Although fences can be politically popular in the nations that build them, they are often viewed as a harsh (and expensive) symbol in neighboring countries. They are also far from foolproof in deterring would-be migrants.

Yet, in 2008, beefing up or constructing new fencing to keep out unauthorized migrants, cross-border terrorists and insurgents, and smugglers remained a priority in various parts of the world.

The increase in border fencing signals a climate of fear and highlights the inability or unwillingness of neighboring states to cooperatively deal with what are really joint problems that trouble both sides of the border.

Vexed by rising illegal immigration rates, the United States has built 216 miles of fencing and another 154 miles of vehicle barriers along the Southwest border, moving closer to achieving the Bush administration’s goal of erecting 370 miles of fencing and 300 miles of vehicle barriers by year’s end.

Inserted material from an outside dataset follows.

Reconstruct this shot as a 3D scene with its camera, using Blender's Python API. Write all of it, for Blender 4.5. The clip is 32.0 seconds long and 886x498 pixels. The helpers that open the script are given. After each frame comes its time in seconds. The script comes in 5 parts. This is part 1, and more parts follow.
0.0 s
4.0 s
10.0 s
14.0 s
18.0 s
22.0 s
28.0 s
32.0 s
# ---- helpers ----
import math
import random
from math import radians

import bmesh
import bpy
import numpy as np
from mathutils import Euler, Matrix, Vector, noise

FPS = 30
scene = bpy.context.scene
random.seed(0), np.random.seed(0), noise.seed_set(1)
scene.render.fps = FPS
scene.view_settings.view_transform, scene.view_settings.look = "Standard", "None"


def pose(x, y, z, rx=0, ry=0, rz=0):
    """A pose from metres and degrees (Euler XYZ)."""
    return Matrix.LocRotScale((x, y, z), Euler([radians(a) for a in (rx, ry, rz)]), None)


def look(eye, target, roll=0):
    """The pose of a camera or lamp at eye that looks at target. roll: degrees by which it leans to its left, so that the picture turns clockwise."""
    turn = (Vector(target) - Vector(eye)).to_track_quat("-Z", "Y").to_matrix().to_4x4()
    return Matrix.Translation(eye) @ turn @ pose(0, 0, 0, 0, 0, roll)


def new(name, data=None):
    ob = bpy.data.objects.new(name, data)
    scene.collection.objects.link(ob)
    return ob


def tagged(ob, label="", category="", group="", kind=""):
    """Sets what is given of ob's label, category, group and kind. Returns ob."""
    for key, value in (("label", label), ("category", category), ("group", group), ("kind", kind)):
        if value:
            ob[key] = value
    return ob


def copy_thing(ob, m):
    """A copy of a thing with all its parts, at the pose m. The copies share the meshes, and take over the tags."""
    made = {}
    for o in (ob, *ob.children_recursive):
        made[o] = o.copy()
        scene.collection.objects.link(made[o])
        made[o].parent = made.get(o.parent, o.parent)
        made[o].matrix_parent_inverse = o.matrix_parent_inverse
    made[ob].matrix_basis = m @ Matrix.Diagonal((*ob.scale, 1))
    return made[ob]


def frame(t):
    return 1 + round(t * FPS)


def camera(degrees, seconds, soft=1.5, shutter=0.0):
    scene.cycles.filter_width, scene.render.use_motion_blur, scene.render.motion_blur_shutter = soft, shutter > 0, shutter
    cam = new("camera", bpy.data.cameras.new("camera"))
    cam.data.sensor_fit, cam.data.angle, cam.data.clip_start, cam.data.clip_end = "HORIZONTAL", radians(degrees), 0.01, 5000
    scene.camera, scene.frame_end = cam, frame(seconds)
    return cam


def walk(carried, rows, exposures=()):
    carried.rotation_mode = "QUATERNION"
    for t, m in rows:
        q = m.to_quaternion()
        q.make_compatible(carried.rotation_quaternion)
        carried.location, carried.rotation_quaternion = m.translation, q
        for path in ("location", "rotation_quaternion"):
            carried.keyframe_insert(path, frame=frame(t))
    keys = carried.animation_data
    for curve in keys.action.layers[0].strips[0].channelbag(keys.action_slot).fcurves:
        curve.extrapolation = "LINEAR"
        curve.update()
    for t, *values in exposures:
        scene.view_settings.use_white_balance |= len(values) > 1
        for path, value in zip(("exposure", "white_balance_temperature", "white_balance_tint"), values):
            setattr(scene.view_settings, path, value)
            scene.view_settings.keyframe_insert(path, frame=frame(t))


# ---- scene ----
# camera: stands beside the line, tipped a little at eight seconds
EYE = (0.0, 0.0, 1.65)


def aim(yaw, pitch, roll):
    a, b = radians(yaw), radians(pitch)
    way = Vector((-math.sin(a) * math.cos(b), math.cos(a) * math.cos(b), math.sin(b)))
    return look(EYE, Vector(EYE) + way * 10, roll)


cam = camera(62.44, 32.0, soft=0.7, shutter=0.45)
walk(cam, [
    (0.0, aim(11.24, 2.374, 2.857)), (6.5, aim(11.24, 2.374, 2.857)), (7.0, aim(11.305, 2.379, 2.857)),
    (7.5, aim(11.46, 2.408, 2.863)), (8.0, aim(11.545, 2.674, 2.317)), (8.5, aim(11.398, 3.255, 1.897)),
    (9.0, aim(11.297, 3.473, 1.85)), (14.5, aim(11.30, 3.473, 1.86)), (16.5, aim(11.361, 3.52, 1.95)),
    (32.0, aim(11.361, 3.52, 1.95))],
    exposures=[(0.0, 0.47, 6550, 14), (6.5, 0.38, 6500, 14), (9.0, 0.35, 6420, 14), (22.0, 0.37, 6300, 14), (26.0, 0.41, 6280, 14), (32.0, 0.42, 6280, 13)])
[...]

Rising construction costs and legal battles over land acquisition have complicated the completion of Congress's mandate in the Secure Fence Act of 2006 to build 700 miles of double-layered fencing along the U.S.-Mexico border.

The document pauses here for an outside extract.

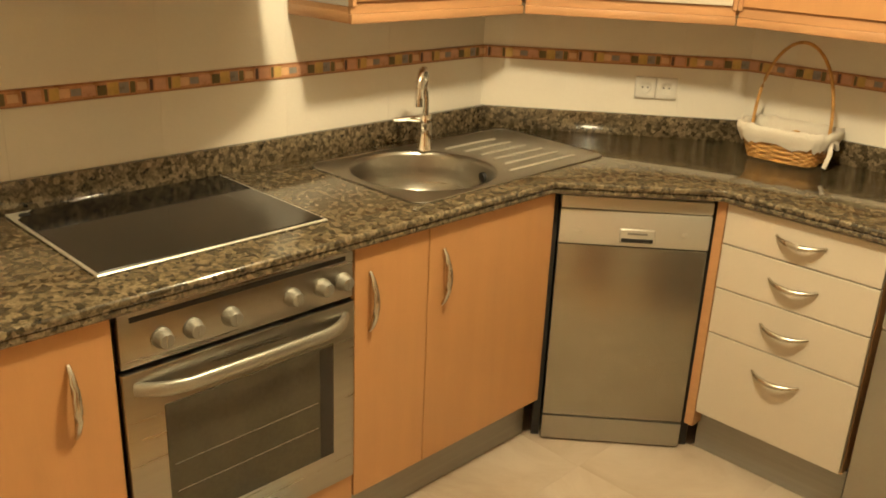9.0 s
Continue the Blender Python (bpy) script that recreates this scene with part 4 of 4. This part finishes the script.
def border_tile(lo, hi):
    """One printed border tile, or the stretch of it from lo to hi, with its motifs a little proud of it."""
    key = (round(lo, 3), round(hi, 3))
    if key in BORDER_MESH:
        return BORDER_MESH[key]
    lo, hi = key
    bm = box((0.0004, -0.006, 0.0005), (hi - lo - 0.0004, 0, 0.0435), 0.001)
    for x0, x1, z0, z1, k in MOTIFS:
        x0, x1 = max(x0, lo + 0.001) - lo, min(x1, hi - 0.001) - lo
        if x1 - x0 > 0.003:
            box((x0, -0.0068, z0), (x1, -0.0055, z1), 0.0004, bm=bm, index=k)
    for z0, z1 in ((0.001, 0.0045), (0.0395, 0.043)):
        box((0.001, -0.0066, z0), (hi - lo - 0.001, -0.0055, z1), 0, bm=bm, index=8)
    BORDER_MESH[key] = finish(bm, "border_tile", [B_ORANGE, B_SAND, B_PINK, B_YELLOW, B_SAND, B_GREEN, B_GREY, B_BLACK, B_EDGE])
    return BORDER_MESH[key]


def border_run(parent, m, length, start=0.0):
    x = -start
    while x < length - 0.01:
        a, b = max(x, 0), min(x + PERIOD, length)
        if b - a > 0.01:
            ob = new("border_tile", border_tile(a - x, b - x))
            ob.parent = parent
            ob.matrix_basis = m @ Matrix.Translation((a, 0, 1.146))
        x += PERIOD


def tiled_walls():
    west, north, corner = (bpy.data.objects[n] for n in ("wall_west", "wall_north", "wall_corner"))
    y0 = 2.44
    m = Matrix.Translation((XL, y0, 0)) @ Matrix.Rotation(radians(90), 4, "Z")
    tile_run(west, m, DIAG_A[1] - y0, 0.16)
    border_run(west, m, DIAG_A[1] - y0, 0.278)
    a = Vector((*DIAG_A, 0))
    m = Matrix.Translation(a) @ Matrix.Rotation(radians(_t), 4, "Z")
    tile_run(corner, m, _d.length, 0.10)
    border_run(corner, m, _d.length, 0.305)
    m = Matrix.Translation((DIAG_B[0], YB, 0))
    tile_run(north, m, 0.043 - DIAG_B[0], 0.236)
    border_run(north, m, 0.036 - DIAG_B[0], 0.014)


tiled_walls()


# ---- floor pieces ----
TILE_X, TILE_Y, TILE = -0.405, 3.462, 0.462
EDGE_X, EDGE_Y, EDGE_X2 = -0.490, 3.460, 0.056


def floor_tiles():
    floor = bpy.data.objects["floor"]
    cache = {}
    for i in range(-4, 3):
        for j in range(-4, 5):
            x0, y0 = TILE_X + i * TILE, TILE_Y + j * TILE
            x1, y1 = x0 + TILE, y0 + TILE
            lim = EDGE_X if y0 < EDGE_Y - 0.1 else EDGE_X2
            x1, x0 = min(x1, lim), max(x0, XL)
            y0, y1 = max(y0, HALL_Y1), min(y1, YB)
            if x1 - x0 < 0.02 or y1 - y0 < 0.02:
                continue
            key = (round(x1 - x0, 3), round(y1 - y0, 3))
            if key not in cache:
                cache[key] = finish(box((0.0002, 0.0002, -0.0012), (key[0] - 0.0002, key[1] - 0.0002, 0), 0), "stone_tile", STONE)
            ob = new("stone_tile", cache[key])
            ob.parent = floor
            ob.location = (x0, y0, 0)


def laminate():
    floor = bpy.data.objects["floor"]
    rng = random.Random(5)
    w, cache, far, count = 0.069, {}, bmesh.new(), 0
    y = -1.5
    while y < YB - 0.01:
        y1 = min(y + w, YB - 0.005)
        if y1 < HALL_Y0:
            x, end = -0.830, 0.755
        else:
            x, end = (EDGE_X + 0.004 if y1 <= EDGE_Y else EDGE_X2 + 0.004), ROOM_X1
            if y < HALL_Y1:
                x, end = DOOR_L, DOOR_R
        x -= rng.uniform(0.0, 0.35)
        first = EDGE_X if y1 < EDGE_Y else EDGE_X2
        first = max(first, -0.830) if y1 < HALL_Y0 else first
        if y1 < HALL_Y0:
            first = -0.830
        elif y < HALL_Y1:
            first = DOOR_L
        while x < end:
            ln = rng.choice((0.30, 0.36, 0.42, 0.48))
            a, b = max(x, first), min(x + ln, end)
            x += ln
            if b - a < 0.02:
                continue
            near = HALL_Y1 <= y < 3.6 and b < 1.0 or (y >= 3.6 and a < 0.5)
            if near and count < 290:
                key = (round(b - a, 4), round(y1 - y, 4))
                if key not in cache:
                    cache[key] = finish(box((0, 0, -0.003), (key[0] - 0.0001, key[1], 0), 0.0002), "laminate_strip", PARQUET)
                ob = new("laminate_strip", cache[key])
                ob.parent = floor
                ob.location = (a, y, 0)
                count += 1
            else:
                box((a, y, -0.003), (b - 0.0001, y1, 0), 0, bm=far)
        y += w
    tagged(part("laminate_strips", far, PARQUET, floor, "oak laminate strips beyond the kitchen", 30), "", "", "", "stuff")
    s = 0.020
    for a, b in (((EDGE_X - s, HALL_Y1, -0.006), (EDGE_X + s, EDGE_Y + s, 0.003)), ((EDGE_X + s, EDGE_Y - s, -0.006), (EDGE_X2 + s, EDGE_Y + s, 0.003)), ((EDGE_X2 - s, EDGE_Y + s, -0.006), (EDGE_X2 + s, 4.90, 0.003))):
        part("threshold_strip", box(a, b, 0.003, 2), MOULDING, floor, "oak strip between tiles and laminate")
    part("border_strip", box((EDGE_X + s + 0.001, EDGE_Y - s - 0.36, -0.006), (EDGE_X + s + 0.046, EDGE_Y - s - 0.05, 0.0012), 0.0005), PARQUET, floor, "short oak strip laid lengthwise")


floor_tiles()
laminate()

U.S. Customs and Border Protection has also confronted delays in building the "virtual" fence, part of the Secure Borders Initiative, which uses radars, cameras, and sensors to detect illegal crossings. Difficulties during the pilot testing of a 28-mile "virtual" fence segment in Arizona raised questions earlier this year about the government's ability to deploy such fencing across vast swaths of the southern and northern borders.

The United States is not alone in using fencing as a mechanism to deter the movement of people.

Israel planned to build a fence along its rugged desert border with Egypt back in 2005 when it decided to pull out of the Gaza strip. But the financial costs were deemed too high.

It took a security crisis earlier this year — the temporary breach of the Gaza-Egypt border, when thousands left Gaza unchecked — before Israeli Defense Minister Ehud Olmert said Israel would build an 85-kilometer fence within two years.

India also invested in its border security this year, announcing in September that it plans to add 509 border outposts on the borders with Bangladesh and Pakistan, most of them on the Bangladesh border, which already has 802 such outposts.

Work on the India-Bangladesh border fence of multilayered barbed wire dates back to 1994 and was originally planned to be completed by 2007. A main reason for building it was keeping out migrants from Bangladesh.

However, attacks this fall in Assam, an Indian state tucked between Bangladesh and Bhutan where ethnic tensions are high, and tribal insurgents in the Indian state of Tripura have given new urgency to the project. Thus far, the Indian government has built 2,590 kilometers of fencing along the 4,097-kilometer Bangladeshi border — about 60 percent complete.